Dataset entries:

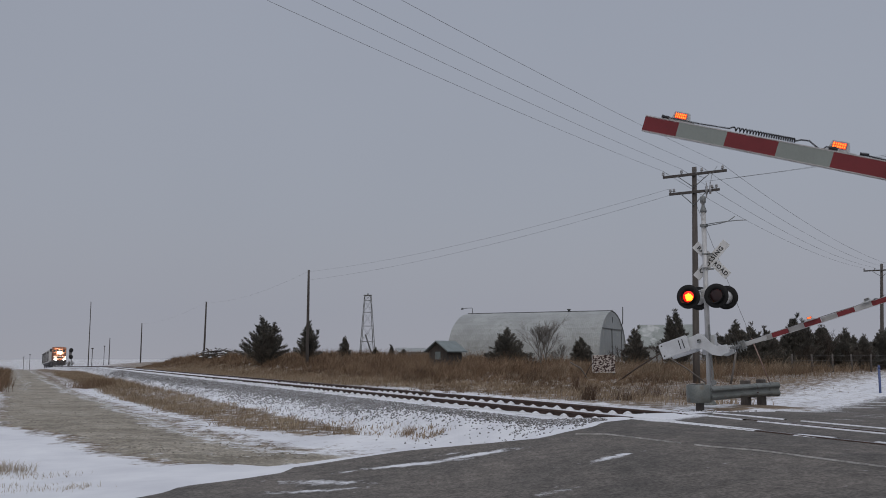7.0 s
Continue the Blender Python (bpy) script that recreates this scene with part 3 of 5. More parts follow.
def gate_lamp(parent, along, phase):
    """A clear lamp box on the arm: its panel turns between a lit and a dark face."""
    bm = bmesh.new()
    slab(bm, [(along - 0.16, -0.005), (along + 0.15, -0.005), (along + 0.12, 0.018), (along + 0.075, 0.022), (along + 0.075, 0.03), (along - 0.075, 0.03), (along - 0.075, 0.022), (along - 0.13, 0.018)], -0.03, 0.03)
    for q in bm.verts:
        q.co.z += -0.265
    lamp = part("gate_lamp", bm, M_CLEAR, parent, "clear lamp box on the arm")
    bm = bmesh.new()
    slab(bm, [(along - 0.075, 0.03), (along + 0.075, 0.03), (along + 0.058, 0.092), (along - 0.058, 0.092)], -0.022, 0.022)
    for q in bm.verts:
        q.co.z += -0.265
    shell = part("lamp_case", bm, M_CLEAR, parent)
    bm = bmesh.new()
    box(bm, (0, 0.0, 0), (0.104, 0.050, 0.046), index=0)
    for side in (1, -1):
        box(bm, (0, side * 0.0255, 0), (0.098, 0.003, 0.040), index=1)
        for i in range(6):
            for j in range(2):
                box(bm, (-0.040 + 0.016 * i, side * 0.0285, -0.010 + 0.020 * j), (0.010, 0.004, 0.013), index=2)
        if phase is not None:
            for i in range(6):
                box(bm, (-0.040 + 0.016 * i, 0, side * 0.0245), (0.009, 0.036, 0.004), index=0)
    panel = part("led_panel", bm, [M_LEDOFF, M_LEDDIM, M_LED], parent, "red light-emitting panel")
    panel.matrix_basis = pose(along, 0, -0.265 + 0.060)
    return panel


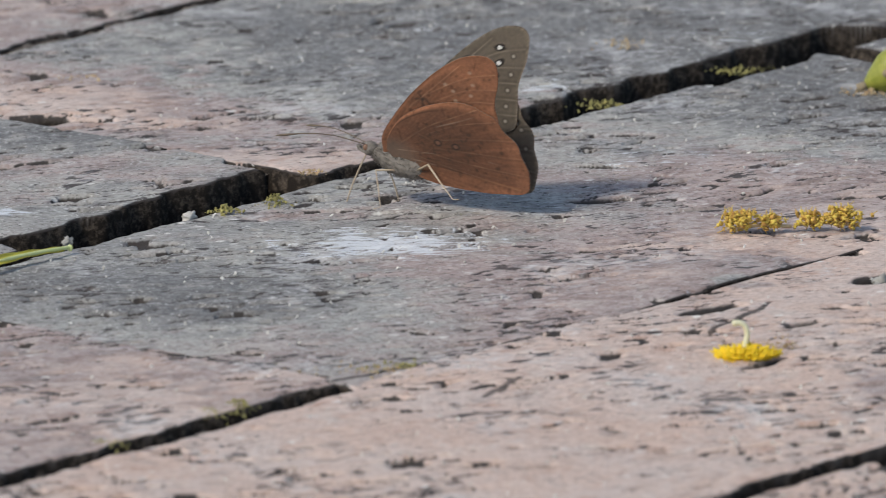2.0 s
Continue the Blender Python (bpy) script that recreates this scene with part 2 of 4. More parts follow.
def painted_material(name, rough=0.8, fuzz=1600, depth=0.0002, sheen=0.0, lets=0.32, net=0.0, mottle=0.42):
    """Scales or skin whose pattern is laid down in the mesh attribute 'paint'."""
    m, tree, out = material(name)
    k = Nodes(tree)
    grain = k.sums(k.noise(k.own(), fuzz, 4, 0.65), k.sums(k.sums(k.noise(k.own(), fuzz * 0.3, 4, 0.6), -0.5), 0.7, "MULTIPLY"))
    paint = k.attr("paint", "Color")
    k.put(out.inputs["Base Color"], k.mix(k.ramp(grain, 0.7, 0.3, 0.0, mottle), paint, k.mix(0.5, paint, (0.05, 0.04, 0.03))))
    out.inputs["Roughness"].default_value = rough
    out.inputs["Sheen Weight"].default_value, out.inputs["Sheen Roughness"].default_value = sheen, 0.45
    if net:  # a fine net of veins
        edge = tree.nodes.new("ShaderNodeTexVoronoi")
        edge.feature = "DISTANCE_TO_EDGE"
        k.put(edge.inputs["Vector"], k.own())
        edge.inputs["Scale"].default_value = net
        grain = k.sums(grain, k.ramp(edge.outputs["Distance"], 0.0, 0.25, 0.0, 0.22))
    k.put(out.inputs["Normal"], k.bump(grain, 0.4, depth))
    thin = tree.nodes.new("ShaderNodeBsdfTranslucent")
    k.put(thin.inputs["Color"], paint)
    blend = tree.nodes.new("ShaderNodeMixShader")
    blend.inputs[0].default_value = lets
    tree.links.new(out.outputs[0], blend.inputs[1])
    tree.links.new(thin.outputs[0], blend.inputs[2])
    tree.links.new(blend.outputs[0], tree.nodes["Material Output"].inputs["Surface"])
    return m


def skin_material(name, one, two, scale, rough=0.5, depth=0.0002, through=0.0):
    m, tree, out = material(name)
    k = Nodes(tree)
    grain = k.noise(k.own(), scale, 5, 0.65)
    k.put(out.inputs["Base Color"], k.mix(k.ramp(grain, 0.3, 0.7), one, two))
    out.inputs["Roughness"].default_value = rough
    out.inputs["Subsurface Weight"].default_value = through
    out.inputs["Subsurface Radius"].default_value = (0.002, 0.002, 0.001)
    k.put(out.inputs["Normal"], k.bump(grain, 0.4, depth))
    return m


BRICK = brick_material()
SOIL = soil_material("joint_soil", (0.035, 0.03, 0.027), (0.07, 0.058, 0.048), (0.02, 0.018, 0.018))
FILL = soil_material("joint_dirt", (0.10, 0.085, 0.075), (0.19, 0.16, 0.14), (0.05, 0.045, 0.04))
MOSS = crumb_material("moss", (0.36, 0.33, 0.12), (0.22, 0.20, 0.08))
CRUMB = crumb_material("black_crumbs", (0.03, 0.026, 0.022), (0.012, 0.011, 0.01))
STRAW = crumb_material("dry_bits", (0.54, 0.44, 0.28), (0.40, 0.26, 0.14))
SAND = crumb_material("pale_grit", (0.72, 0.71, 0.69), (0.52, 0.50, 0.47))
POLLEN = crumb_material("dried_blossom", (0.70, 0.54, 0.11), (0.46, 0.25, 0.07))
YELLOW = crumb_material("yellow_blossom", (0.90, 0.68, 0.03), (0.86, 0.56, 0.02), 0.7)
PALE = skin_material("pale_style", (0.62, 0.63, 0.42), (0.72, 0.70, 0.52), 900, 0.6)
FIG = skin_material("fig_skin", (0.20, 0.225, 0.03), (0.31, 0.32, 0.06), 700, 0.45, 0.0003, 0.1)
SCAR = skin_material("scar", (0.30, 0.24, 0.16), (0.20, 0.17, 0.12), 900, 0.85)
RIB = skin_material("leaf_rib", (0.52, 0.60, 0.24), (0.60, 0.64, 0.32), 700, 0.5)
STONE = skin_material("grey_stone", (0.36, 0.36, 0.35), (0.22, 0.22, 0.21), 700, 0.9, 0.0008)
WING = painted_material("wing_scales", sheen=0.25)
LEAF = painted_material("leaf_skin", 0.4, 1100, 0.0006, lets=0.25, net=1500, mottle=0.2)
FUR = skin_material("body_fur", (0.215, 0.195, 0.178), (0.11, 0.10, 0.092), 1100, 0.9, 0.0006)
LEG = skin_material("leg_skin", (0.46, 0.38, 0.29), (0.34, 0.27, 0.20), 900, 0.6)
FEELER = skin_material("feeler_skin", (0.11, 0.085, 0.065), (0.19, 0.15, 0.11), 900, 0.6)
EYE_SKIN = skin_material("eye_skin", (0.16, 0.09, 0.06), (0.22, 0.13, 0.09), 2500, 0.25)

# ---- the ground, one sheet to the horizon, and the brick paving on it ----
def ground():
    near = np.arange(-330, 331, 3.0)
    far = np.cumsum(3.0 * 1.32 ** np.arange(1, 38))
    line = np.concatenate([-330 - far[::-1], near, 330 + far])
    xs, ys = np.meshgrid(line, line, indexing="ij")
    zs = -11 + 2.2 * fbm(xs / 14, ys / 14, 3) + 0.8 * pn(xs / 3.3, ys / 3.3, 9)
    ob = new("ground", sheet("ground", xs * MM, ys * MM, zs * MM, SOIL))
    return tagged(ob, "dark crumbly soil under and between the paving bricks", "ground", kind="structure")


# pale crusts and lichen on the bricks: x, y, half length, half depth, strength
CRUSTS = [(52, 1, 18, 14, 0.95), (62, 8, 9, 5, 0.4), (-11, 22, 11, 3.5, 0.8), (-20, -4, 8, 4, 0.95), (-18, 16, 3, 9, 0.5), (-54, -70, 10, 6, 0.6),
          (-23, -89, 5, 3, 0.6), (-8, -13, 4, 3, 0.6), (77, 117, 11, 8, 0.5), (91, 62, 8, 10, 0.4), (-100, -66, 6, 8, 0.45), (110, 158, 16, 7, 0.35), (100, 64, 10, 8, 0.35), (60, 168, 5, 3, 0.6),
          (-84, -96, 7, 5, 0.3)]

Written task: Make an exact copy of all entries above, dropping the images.

Exercise result:
7.0 s
Continue the Blender Python (bpy) script that recreates this scene with part 3 of 5. More parts follow.
def gate_lamp(parent, along, phase):
    """A clear lamp box on the arm: its panel turns between a lit and a dark face."""
    bm = bmesh.new()
    slab(bm, [(along - 0.16, -0.005), (along + 0.15, -0.005), (along + 0.12, 0.018), (along + 0.075, 0.022), (along + 0.075, 0.03), (along - 0.075, 0.03), (along - 0.075, 0.022), (along - 0.13, 0.018)], -0.03, 0.03)
    for q in bm.verts:
        q.co.z += -0.265
    lamp = part("gate_lamp", bm, M_CLEAR, parent, "clear lamp box on the arm")
    bm = bmesh.new()
    slab(bm, [(along - 0.075, 0.03), (along + 0.075, 0.03), (along + 0.058, 0.092), (along - 0.058, 0.092)], -0.022, 0.022)
    for q in bm.verts:
        q.co.z += -0.265
    shell = part("lamp_case", bm, M_CLEAR, parent)
    bm = bmesh.new()
    box(bm, (0, 0.0, 0), (0.104, 0.050, 0.046), index=0)
    for side in (1, -1):
        box(bm, (0, side * 0.0255, 0), (0.098, 0.003, 0.040), index=1)
        for i in range(6):
            for j in range(2):
                box(bm, (-0.040 + 0.016 * i, side * 0.0285, -0.010 + 0.020 * j), (0.010, 0.004, 0.013), index=2)
        if phase is not None:
            for i in range(6):
                box(bm, (-0.040 + 0.016 * i, 0, side * 0.0245), (0.009, 0.036, 0.004), index=0)
    panel = part("led_panel", bm, [M_LEDOFF, M_LEDDIM, M_LED], parent, "red light-emitting panel")
    panel.matrix_basis = pose(along, 0, -0.265 + 0.060)
    return panel


2.0 s
Continue the Blender Python (bpy) script that recreates this scene with part 2 of 4. More parts follow.
def painted_material(name, rough=0.8, fuzz=1600, depth=0.0002, sheen=0.0, lets=0.32, net=0.0, mottle=0.42):
    """Scales or skin whose pattern is laid down in the mesh attribute 'paint'."""
    m, tree, out = material(name)
    k = Nodes(tree)
    grain = k.sums(k.noise(k.own(), fuzz, 4, 0.65), k.sums(k.sums(k.noise(k.own(), fuzz * 0.3, 4, 0.6), -0.5), 0.7, "MULTIPLY"))
    paint = k.attr("paint", "Color")
    k.put(out.inputs["Base Color"], k.mix(k.ramp(grain, 0.7, 0.3, 0.0, mottle), paint, k.mix(0.5, paint, (0.05, 0.04, 0.03))))
    out.inputs["Roughness"].default_value = rough
    out.inputs["Sheen Weight"].default_value, out.inputs["Sheen Roughness"].default_value = sheen, 0.45
    if net:  # a fine net of veins
        edge = tree.nodes.new("ShaderNodeTexVoronoi")
        edge.feature = "DISTANCE_TO_EDGE"
        k.put(edge.inputs["Vector"], k.own())
        edge.inputs["Scale"].default_value = net
        grain = k.sums(grain, k.ramp(edge.outputs["Distance"], 0.0, 0.25, 0.0, 0.22))
    k.put(out.inputs["Normal"], k.bump(grain, 0.4, depth))
    thin = tree.nodes.new("ShaderNodeBsdfTranslucent")
    k.put(thin.inputs["Color"], paint)
    blend = tree.nodes.new("ShaderNodeMixShader")
    blend.inputs[0].default_value = lets
    tree.links.new(out.outputs[0], blend.inputs[1])
    tree.links.new(thin.outputs[0], blend.inputs[2])
    tree.links.new(blend.outputs[0], tree.nodes["Material Output"].inputs["Surface"])
    return m


def skin_material(name, one, two, scale, rough=0.5, depth=0.0002, through=0.0):
    m, tree, out = material(name)
    k = Nodes(tree)
    grain = k.noise(k.own(), scale, 5, 0.65)
    k.put(out.inputs["Base Color"], k.mix(k.ramp(grain, 0.3, 0.7), one, two))
    out.inputs["Roughness"].default_value = rough
    out.inputs["Subsurface Weight"].default_value = through
    out.inputs["Subsurface Radius"].default_value = (0.002, 0.002, 0.001)
    k.put(out.inputs["Normal"], k.bump(grain, 0.4, depth))
    return m


BRICK = brick_material()
SOIL = soil_material("joint_soil", (0.035, 0.03, 0.027), (0.07, 0.058, 0.048), (0.02, 0.018, 0.018))
FILL = soil_material("joint_dirt", (0.10, 0.085, 0.075), (0.19, 0.16, 0.14), (0.05, 0.045, 0.04))
MOSS = crumb_material("moss", (0.36, 0.33, 0.12), (0.22, 0.20, 0.08))
CRUMB = crumb_material("black_crumbs", (0.03, 0.026, 0.022), (0.012, 0.011, 0.01))
STRAW = crumb_material("dry_bits", (0.54, 0.44, 0.28), (0.40, 0.26, 0.14))
SAND = crumb_material("pale_grit", (0.72, 0.71, 0.69), (0.52, 0.50, 0.47))
POLLEN = crumb_material("dried_blossom", (0.70, 0.54, 0.11), (0.46, 0.25, 0.07))
YELLOW = crumb_material("yellow_blossom", (0.90, 0.68, 0.03), (0.86, 0.56, 0.02), 0.7)
PALE = skin_material("pale_style", (0.62, 0.63, 0.42), (0.72, 0.70, 0.52), 900, 0.6)
FIG = skin_material("fig_skin", (0.20, 0.225, 0.03), (0.31, 0.32, 0.06), 700, 0.45, 0.0003, 0.1)
SCAR = skin_material("scar", (0.30, 0.24, 0.16), (0.20, 0.17, 0.12), 900, 0.85)
RIB = skin_material("leaf_rib", (0.52, 0.60, 0.24), (0.60, 0.64, 0.32), 700, 0.5)
STONE = skin_material("grey_stone", (0.36, 0.36, 0.35), (0.22, 0.22, 0.21), 700, 0.9, 0.0008)
WING = painted_material("wing_scales", sheen=0.25)
LEAF = painted_material("leaf_skin", 0.4, 1100, 0.0006, lets=0.25, net=1500, mottle=0.2)
FUR = skin_material("body_fur", (0.215, 0.195, 0.178), (0.11, 0.10, 0.092), 1100, 0.9, 0.0006)
LEG = skin_material("leg_skin", (0.46, 0.38, 0.29), (0.34, 0.27, 0.20), 900, 0.6)
FEELER = skin_material("feeler_skin", (0.11, 0.085, 0.065), (0.19, 0.15, 0.11), 900, 0.6)
EYE_SKIN = skin_material("eye_skin", (0.16, 0.09, 0.06), (0.22, 0.13, 0.09), 2500, 0.25)

# ---- the ground, one sheet to the horizon, and the brick paving on it ----
def ground():
    near = np.arange(-330, 331, 3.0)
    far = np.cumsum(3.0 * 1.32 ** np.arange(1, 38))
    line = np.concatenate([-330 - far[::-1], near, 330 + far])
    xs, ys = np.meshgrid(line, line, indexing="ij")
    zs = -11 + 2.2 * fbm(xs / 14, ys / 14, 3) + 0.8 * pn(xs / 3.3, ys / 3.3, 9)
    ob = new("ground", sheet("ground", xs * MM, ys * MM, zs * MM, SOIL))
    return tagged(ob, "dark crumbly soil under and between the paving bricks", "ground", kind="structure")


# pale crusts and lichen on the bricks: x, y, half length, half depth, strength
CRUSTS = [(52, 1, 18, 14, 0.95), (62, 8, 9, 5, 0.4), (-11, 22, 11, 3.5, 0.8), (-20, -4, 8, 4, 0.95), (-18, 16, 3, 9, 0.5), (-54, -70, 10, 6, 0.6),
          (-23, -89, 5, 3, 0.6), (-8, -13, 4, 3, 0.6), (77, 117, 11, 8, 0.5), (91, 62, 8, 10, 0.4), (-100, -66, 6, 8, 0.45), (110, 158, 16, 7, 0.35), (100, 64, 10, 8, 0.35), (60, 168, 5, 3, 0.6),
          (-84, -96, 7, 5, 0.3)]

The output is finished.